Dataset:
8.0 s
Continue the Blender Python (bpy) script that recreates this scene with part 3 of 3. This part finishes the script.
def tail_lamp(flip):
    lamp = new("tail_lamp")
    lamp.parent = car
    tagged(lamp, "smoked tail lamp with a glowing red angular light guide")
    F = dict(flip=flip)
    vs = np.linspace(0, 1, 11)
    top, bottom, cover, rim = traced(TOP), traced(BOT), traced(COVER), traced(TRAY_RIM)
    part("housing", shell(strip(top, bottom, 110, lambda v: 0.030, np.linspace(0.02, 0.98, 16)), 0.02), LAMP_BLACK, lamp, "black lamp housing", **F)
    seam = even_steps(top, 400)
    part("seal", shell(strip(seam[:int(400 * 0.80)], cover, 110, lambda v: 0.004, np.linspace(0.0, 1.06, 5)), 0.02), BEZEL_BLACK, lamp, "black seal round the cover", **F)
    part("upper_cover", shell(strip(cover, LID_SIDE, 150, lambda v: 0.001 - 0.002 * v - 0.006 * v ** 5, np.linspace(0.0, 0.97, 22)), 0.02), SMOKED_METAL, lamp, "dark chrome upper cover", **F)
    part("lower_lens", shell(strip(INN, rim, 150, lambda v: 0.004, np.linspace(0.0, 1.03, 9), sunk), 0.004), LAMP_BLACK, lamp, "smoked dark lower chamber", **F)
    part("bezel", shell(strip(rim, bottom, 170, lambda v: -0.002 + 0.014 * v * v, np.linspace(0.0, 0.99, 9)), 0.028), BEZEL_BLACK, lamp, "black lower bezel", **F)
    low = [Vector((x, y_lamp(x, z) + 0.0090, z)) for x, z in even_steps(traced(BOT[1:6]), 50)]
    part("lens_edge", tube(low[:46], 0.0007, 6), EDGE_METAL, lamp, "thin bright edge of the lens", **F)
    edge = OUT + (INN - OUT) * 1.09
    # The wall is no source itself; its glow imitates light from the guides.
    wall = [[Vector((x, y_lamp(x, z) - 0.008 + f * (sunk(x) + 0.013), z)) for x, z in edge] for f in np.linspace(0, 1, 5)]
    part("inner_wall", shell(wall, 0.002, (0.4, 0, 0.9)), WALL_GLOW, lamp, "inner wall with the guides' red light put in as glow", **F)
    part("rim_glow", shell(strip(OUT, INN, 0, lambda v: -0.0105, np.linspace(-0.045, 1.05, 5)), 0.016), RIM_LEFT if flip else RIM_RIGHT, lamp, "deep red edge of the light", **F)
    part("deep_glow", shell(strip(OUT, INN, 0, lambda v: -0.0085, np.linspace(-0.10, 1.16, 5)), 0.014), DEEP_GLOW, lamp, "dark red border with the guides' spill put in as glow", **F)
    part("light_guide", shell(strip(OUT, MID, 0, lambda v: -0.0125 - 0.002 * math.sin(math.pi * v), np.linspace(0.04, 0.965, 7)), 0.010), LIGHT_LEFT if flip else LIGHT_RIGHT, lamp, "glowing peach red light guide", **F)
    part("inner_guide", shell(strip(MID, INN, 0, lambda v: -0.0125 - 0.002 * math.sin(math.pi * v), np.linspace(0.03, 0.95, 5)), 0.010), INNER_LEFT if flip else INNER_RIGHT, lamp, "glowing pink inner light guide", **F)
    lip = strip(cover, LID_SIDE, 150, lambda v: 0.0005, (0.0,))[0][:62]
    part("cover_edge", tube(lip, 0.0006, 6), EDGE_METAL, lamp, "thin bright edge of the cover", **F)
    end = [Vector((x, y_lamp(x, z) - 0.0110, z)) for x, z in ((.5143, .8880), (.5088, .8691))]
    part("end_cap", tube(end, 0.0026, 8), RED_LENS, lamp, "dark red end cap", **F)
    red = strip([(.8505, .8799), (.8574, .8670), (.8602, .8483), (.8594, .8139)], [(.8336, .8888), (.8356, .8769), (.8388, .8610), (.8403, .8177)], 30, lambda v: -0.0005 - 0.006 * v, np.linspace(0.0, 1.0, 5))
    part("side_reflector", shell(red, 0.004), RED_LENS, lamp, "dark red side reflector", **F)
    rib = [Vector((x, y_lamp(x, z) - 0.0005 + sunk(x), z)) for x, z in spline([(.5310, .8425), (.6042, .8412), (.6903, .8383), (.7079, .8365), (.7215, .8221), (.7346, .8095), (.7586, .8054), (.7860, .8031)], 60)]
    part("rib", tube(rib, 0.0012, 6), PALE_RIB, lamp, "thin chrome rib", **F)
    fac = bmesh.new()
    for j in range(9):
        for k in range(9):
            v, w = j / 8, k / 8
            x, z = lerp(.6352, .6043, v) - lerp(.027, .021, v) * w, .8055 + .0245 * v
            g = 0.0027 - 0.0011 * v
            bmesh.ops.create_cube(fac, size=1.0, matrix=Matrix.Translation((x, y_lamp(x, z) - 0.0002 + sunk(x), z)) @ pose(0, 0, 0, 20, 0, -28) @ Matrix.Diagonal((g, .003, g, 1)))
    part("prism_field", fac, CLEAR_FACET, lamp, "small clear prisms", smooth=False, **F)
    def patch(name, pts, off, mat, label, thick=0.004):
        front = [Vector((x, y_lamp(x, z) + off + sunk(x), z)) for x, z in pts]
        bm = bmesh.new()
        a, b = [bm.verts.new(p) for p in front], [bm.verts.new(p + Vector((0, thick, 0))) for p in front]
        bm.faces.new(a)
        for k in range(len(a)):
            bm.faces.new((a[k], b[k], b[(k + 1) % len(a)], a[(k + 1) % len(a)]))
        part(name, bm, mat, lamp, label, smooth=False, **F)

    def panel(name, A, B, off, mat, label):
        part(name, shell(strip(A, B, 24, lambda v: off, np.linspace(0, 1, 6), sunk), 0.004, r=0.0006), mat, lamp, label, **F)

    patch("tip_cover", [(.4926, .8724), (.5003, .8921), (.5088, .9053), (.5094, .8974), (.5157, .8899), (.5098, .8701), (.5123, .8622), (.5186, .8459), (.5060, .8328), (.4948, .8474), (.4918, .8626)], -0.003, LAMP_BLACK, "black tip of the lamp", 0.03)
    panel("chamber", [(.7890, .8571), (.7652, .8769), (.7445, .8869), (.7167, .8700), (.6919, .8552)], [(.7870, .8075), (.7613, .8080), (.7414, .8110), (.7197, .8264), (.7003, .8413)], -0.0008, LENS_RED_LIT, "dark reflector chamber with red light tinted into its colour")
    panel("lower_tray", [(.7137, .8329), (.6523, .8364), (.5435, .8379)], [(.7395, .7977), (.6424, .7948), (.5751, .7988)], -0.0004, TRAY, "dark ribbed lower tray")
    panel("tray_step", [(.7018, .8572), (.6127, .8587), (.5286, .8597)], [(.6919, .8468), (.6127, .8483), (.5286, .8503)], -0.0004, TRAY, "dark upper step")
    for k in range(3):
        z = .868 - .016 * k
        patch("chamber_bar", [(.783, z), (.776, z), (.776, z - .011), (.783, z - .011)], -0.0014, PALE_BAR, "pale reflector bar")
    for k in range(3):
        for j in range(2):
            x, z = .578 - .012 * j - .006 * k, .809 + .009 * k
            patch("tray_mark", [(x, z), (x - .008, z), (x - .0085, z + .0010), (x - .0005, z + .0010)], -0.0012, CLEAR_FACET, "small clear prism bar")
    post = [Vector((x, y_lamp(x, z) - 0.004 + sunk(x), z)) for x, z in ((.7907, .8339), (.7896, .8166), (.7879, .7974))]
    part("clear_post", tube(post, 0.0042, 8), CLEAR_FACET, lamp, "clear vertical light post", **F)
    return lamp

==

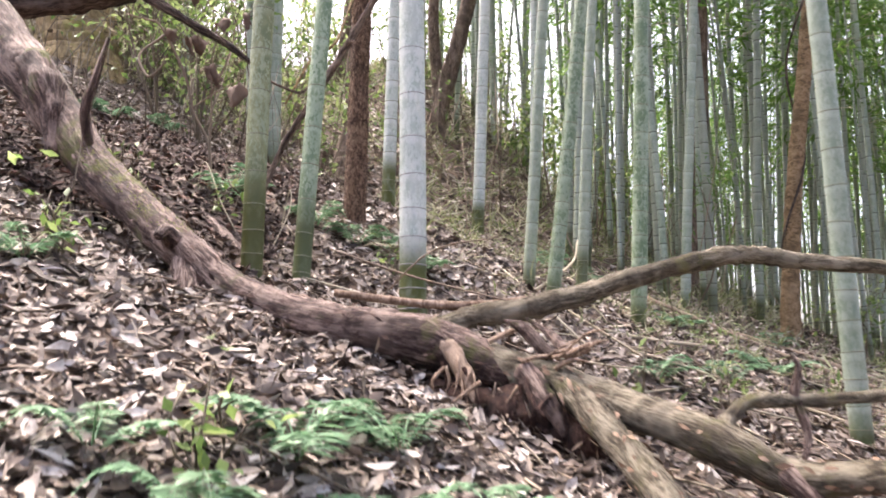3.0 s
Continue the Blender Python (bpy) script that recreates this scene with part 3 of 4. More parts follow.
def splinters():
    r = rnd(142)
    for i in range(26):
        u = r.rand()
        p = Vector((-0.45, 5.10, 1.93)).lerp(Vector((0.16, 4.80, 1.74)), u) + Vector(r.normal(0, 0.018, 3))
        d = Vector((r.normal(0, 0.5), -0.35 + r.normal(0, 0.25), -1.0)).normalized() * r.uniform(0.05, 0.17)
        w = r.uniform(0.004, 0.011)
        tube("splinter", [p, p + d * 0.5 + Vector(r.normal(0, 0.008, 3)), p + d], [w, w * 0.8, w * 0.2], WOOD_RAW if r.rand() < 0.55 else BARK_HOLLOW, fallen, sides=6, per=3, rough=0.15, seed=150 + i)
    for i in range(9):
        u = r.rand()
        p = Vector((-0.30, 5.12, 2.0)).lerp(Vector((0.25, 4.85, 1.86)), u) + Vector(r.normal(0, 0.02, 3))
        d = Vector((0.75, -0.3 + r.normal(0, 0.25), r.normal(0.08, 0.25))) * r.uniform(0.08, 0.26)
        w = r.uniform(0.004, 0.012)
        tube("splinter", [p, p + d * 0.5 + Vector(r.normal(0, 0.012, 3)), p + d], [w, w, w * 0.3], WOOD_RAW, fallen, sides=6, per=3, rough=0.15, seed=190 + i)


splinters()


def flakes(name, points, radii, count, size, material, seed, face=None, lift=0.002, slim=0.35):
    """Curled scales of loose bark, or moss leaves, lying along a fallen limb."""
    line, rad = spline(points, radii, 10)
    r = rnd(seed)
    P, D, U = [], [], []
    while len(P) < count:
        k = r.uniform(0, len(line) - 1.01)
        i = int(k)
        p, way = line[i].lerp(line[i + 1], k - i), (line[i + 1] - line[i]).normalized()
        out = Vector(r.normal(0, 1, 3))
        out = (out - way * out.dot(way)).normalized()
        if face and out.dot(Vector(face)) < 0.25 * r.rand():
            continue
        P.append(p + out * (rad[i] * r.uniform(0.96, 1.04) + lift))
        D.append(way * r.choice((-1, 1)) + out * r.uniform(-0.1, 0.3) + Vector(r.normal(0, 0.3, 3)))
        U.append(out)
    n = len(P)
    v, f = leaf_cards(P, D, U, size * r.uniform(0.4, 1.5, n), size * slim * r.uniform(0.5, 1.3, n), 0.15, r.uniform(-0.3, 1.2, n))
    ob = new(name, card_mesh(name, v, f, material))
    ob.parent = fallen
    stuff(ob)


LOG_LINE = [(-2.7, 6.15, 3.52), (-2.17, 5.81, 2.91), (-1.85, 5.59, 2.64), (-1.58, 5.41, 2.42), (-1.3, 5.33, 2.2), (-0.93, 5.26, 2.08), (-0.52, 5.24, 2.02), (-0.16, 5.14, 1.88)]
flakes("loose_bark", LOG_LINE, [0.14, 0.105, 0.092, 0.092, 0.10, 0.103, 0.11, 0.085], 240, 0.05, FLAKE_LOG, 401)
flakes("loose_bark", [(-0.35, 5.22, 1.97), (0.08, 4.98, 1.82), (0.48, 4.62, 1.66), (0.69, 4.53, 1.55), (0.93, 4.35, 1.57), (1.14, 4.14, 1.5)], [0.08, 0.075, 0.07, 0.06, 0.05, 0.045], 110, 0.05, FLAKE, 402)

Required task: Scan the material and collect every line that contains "this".

Complete answer:
Continue the Blender Python (bpy) script that recreates this scene with part 3 of 3. This part finishes the script.
Continue the Blender Python (bpy) script that recreates this scene with part 3 of 4. More parts follow.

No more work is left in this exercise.